Begin Information given

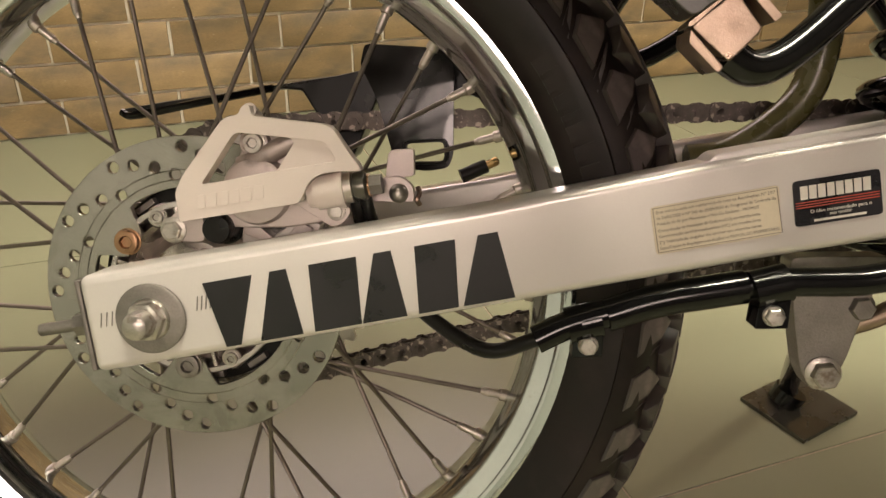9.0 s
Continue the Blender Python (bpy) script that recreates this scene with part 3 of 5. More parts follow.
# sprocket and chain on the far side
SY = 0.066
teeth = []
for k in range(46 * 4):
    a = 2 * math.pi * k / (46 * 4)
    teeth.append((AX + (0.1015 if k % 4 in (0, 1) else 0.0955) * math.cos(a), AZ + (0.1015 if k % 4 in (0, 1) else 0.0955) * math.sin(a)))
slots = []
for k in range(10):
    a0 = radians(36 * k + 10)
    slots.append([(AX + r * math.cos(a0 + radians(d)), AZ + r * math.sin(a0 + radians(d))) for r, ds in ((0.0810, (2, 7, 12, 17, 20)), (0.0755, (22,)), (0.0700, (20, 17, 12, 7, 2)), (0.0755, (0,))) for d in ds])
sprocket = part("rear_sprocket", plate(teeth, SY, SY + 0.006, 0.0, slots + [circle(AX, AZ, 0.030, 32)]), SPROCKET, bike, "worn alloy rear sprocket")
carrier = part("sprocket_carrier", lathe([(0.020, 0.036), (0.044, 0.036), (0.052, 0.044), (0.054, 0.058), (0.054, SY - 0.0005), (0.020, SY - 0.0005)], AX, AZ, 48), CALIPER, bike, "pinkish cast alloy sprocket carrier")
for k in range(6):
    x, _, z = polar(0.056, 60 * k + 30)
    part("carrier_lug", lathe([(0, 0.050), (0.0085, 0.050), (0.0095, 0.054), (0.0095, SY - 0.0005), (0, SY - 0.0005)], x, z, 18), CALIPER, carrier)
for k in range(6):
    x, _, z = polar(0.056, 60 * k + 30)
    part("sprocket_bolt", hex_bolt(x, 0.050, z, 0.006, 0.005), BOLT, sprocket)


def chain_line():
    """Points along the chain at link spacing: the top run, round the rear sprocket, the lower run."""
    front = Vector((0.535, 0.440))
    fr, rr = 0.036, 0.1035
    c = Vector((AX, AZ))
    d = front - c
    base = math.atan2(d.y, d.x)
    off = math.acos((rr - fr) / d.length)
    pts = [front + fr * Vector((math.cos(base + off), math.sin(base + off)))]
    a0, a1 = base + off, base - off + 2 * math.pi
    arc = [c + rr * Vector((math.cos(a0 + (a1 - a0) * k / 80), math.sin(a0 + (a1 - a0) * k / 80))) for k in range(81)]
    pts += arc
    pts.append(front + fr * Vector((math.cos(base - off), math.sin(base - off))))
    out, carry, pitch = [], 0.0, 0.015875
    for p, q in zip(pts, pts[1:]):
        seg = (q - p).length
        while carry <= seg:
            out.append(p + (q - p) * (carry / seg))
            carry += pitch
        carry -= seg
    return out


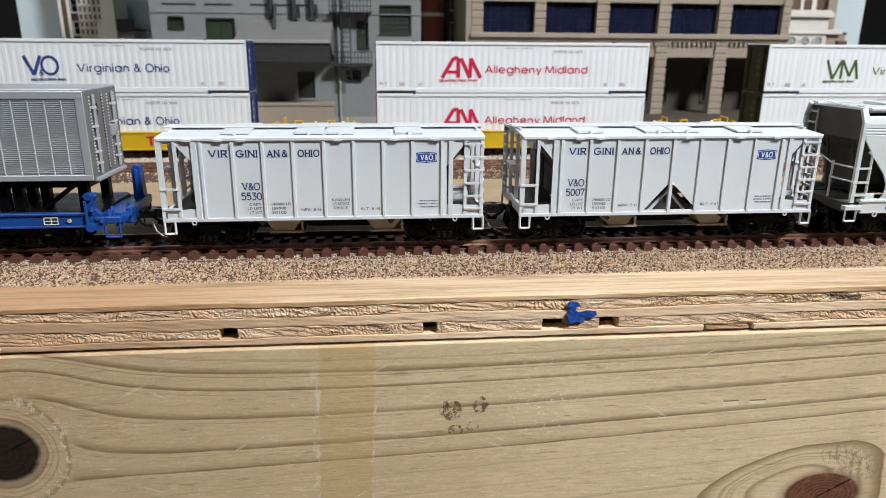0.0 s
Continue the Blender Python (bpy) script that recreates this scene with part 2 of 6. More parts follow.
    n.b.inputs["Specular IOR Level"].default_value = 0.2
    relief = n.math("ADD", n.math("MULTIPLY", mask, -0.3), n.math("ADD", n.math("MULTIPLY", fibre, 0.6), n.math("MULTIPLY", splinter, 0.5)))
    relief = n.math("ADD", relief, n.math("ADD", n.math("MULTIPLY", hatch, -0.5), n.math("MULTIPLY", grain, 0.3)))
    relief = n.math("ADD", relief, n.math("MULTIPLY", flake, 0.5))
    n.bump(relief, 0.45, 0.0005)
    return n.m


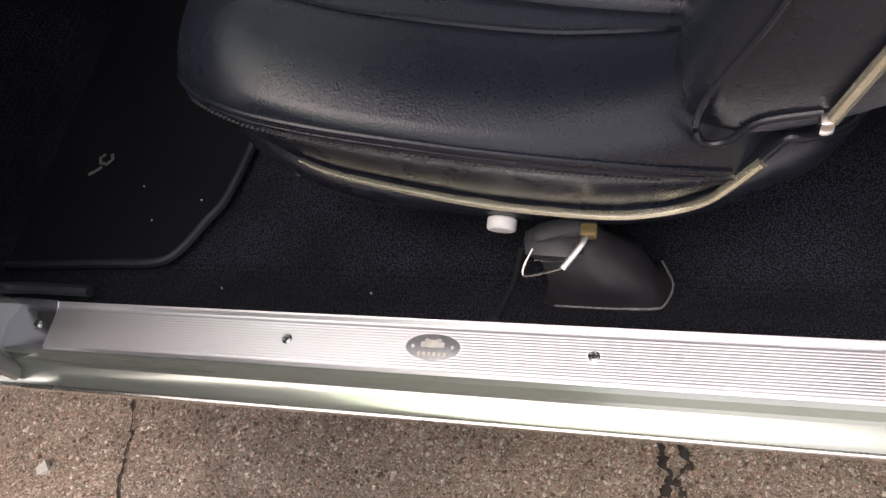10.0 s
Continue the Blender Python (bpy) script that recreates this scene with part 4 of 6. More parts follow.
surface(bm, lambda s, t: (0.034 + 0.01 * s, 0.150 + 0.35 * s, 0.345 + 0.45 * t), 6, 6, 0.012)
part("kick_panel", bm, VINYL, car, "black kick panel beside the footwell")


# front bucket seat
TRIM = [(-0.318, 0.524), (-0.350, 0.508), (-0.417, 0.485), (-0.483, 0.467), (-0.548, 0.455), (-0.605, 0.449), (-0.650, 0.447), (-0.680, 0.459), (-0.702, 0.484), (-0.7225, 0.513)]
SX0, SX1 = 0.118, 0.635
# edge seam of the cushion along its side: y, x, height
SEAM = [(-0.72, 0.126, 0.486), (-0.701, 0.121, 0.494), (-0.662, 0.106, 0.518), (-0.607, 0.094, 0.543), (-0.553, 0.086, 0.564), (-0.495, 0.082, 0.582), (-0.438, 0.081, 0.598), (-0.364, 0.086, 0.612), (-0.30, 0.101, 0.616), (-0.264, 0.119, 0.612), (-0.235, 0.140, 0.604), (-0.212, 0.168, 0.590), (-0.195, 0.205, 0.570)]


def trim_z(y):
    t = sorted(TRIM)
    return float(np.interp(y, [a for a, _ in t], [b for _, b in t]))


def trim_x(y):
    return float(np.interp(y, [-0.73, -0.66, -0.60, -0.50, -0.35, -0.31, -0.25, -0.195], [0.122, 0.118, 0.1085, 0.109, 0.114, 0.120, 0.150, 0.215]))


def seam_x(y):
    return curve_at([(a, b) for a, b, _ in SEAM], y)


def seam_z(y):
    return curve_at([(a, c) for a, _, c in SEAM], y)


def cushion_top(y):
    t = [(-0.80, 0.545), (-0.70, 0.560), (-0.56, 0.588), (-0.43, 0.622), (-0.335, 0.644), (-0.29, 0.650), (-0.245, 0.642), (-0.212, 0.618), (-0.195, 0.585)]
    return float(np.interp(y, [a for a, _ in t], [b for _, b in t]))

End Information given

[What you are asked to do] Print exactly the lines from the one containing "5. More parts follow." to the one containing "0.005), BOLT, sprocket)", both included, and nothing else.

[Answer]
Continue the Blender Python (bpy) script that recreates this scene with part 3 of 5. More parts follow.
# sprocket and chain on the far side
SY = 0.066
teeth = []
for k in range(46 * 4):
    a = 2 * math.pi * k / (46 * 4)
    teeth.append((AX + (0.1015 if k % 4 in (0, 1) else 0.0955) * math.cos(a), AZ + (0.1015 if k % 4 in (0, 1) else 0.0955) * math.sin(a)))
slots = []
for k in range(10):
    a0 = radians(36 * k + 10)
    slots.append([(AX + r * math.cos(a0 + radians(d)), AZ + r * math.sin(a0 + radians(d))) for r, ds in ((0.0810, (2, 7, 12, 17, 20)), (0.0755, (22,)), (0.0700, (20, 17, 12, 7, 2)), (0.0755, (0,))) for d in ds])
sprocket = part("rear_sprocket", plate(teeth, SY, SY + 0.006, 0.0, slots + [circle(AX, AZ, 0.030, 32)]), SPROCKET, bike, "worn alloy rear sprocket")
carrier = part("sprocket_carrier", lathe([(0.020, 0.036), (0.044, 0.036), (0.052, 0.044), (0.054, 0.058), (0.054, SY - 0.0005), (0.020, SY - 0.0005)], AX, AZ, 48), CALIPER, bike, "pinkish cast alloy sprocket carrier")
for k in range(6):
    x, _, z = polar(0.056, 60 * k + 30)
    part("carrier_lug", lathe([(0, 0.050), (0.0085, 0.050), (0.0095, 0.054), (0.0095, SY - 0.0005), (0, SY - 0.0005)], x, z, 18), CALIPER, carrier)
for k in range(6):
    x, _, z = polar(0.056, 60 * k + 30)
    part("sprocket_bolt", hex_bolt(x, 0.050, z, 0.006, 0.005), BOLT, sprocket)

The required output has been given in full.